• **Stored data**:

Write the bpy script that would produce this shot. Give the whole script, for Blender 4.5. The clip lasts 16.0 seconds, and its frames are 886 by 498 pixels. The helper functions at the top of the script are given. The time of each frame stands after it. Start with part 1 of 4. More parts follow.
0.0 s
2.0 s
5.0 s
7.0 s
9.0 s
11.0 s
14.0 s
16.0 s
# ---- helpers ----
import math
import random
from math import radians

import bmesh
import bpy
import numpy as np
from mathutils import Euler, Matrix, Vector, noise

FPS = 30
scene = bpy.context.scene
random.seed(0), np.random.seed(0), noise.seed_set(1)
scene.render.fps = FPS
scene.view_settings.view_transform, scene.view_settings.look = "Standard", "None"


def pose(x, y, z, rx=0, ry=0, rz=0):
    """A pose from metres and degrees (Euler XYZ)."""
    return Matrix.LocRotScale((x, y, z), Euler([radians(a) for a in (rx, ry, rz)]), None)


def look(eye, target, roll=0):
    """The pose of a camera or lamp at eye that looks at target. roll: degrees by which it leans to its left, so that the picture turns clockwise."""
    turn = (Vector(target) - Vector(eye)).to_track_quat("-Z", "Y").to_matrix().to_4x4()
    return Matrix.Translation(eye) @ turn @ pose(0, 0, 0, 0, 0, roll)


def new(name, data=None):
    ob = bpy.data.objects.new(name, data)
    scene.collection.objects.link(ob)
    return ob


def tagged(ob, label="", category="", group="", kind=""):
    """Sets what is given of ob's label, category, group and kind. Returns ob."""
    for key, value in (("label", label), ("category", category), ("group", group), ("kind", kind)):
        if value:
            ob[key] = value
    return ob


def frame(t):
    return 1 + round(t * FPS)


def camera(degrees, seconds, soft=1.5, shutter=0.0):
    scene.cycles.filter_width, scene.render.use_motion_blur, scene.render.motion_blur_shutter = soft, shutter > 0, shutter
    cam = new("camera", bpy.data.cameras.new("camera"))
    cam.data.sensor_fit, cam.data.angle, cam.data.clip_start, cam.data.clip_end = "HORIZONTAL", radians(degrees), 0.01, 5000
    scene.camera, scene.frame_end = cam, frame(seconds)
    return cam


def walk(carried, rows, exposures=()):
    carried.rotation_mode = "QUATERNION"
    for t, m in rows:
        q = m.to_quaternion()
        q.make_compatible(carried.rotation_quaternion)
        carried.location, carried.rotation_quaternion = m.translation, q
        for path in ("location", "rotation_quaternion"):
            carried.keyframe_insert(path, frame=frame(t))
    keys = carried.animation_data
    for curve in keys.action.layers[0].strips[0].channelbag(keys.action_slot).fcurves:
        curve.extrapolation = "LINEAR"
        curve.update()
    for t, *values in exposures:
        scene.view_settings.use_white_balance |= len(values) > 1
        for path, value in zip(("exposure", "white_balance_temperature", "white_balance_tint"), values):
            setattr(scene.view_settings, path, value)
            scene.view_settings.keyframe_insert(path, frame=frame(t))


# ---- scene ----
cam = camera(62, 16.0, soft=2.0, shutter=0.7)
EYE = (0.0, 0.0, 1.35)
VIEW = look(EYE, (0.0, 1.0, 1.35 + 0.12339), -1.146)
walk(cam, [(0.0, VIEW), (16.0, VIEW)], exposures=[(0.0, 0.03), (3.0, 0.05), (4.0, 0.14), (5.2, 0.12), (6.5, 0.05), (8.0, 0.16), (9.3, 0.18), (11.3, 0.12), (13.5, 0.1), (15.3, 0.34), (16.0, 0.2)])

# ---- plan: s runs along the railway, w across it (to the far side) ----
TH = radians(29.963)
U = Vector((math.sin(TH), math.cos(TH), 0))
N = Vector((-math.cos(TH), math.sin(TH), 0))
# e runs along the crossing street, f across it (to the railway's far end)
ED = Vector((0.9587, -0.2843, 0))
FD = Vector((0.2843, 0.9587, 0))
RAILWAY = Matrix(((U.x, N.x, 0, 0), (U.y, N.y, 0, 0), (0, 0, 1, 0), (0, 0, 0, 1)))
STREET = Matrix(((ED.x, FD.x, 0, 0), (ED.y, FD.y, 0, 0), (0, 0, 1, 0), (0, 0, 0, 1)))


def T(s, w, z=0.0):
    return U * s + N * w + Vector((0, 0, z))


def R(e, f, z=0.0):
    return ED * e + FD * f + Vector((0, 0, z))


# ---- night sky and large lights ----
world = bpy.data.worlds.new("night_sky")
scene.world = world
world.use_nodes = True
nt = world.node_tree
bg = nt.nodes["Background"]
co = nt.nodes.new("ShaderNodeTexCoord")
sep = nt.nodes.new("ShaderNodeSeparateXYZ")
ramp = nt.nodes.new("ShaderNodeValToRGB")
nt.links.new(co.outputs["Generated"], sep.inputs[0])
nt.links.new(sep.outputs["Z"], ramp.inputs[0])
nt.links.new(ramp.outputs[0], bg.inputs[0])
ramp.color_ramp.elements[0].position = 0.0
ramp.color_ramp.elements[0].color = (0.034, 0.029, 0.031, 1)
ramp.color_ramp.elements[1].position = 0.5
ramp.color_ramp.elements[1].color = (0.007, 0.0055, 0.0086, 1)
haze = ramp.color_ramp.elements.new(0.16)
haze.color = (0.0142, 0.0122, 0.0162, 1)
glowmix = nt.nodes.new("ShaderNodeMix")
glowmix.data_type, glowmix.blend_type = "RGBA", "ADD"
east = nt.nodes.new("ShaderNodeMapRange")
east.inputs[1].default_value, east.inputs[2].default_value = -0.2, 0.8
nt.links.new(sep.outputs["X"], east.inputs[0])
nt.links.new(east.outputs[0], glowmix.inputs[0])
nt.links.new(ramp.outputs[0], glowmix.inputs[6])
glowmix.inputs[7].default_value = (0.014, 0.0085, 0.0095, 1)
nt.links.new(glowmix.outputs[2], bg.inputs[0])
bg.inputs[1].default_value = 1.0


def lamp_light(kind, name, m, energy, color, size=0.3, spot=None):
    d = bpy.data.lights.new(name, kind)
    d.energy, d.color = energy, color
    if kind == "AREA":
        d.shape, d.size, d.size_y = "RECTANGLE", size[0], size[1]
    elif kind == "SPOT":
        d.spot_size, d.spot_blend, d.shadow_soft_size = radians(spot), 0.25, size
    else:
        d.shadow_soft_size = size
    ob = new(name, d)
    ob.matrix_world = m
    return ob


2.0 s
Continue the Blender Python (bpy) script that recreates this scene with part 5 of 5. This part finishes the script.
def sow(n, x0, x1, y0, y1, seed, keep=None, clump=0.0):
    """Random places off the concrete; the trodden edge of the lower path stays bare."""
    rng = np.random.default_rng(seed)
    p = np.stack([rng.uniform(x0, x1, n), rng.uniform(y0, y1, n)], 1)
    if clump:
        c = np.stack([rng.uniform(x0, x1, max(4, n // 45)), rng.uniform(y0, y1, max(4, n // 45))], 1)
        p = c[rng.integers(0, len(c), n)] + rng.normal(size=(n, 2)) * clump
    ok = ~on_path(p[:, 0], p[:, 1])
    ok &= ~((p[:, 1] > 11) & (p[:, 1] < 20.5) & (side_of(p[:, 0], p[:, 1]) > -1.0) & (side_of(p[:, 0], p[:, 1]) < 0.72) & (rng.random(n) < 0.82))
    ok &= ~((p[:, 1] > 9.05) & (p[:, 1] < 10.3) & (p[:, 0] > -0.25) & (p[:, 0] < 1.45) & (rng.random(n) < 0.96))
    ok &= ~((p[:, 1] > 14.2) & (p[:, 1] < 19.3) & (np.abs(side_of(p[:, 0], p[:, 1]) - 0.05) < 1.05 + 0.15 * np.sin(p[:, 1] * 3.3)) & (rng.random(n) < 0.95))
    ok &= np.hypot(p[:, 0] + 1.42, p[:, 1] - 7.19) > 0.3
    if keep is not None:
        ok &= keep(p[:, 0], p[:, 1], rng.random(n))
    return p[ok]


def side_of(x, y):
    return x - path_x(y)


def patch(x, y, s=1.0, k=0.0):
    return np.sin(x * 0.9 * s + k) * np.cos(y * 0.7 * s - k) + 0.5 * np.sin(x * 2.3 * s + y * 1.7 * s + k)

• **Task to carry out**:
Both the line with "setattr(scene.view_settings, path, value)" and the line with "return U * s + N * w + Vector((0, 0, z))" belong in the answer; write them out exactly, with every line between.

• **Written solution**:
            setattr(scene.view_settings, path, value)
            scene.view_settings.keyframe_insert(path, frame=frame(t))


# ---- scene ----
cam = camera(62, 16.0, soft=2.0, shutter=0.7)
EYE = (0.0, 0.0, 1.35)
VIEW = look(EYE, (0.0, 1.0, 1.35 + 0.12339), -1.146)
walk(cam, [(0.0, VIEW), (16.0, VIEW)], exposures=[(0.0, 0.03), (3.0, 0.05), (4.0, 0.14), (5.2, 0.12), (6.5, 0.05), (8.0, 0.16), (9.3, 0.18), (11.3, 0.12), (13.5, 0.1), (15.3, 0.34), (16.0, 0.2)])

# ---- plan: s runs along the railway, w across it (to the far side) ----
TH = radians(29.963)
U = Vector((math.sin(TH), math.cos(TH), 0))
N = Vector((-math.cos(TH), math.sin(TH), 0))
# e runs along the crossing street, f across it (to the railway's far end)
ED = Vector((0.9587, -0.2843, 0))
FD = Vector((0.2843, 0.9587, 0))
RAILWAY = Matrix(((U.x, N.x, 0, 0), (U.y, N.y, 0, 0), (0, 0, 1, 0), (0, 0, 0, 1)))
STREET = Matrix(((ED.x, FD.x, 0, 0), (ED.y, FD.y, 0, 0), (0, 0, 1, 0), (0, 0, 0, 1)))


def T(s, w, z=0.0):
    return U * s + N * w + Vector((0, 0, z))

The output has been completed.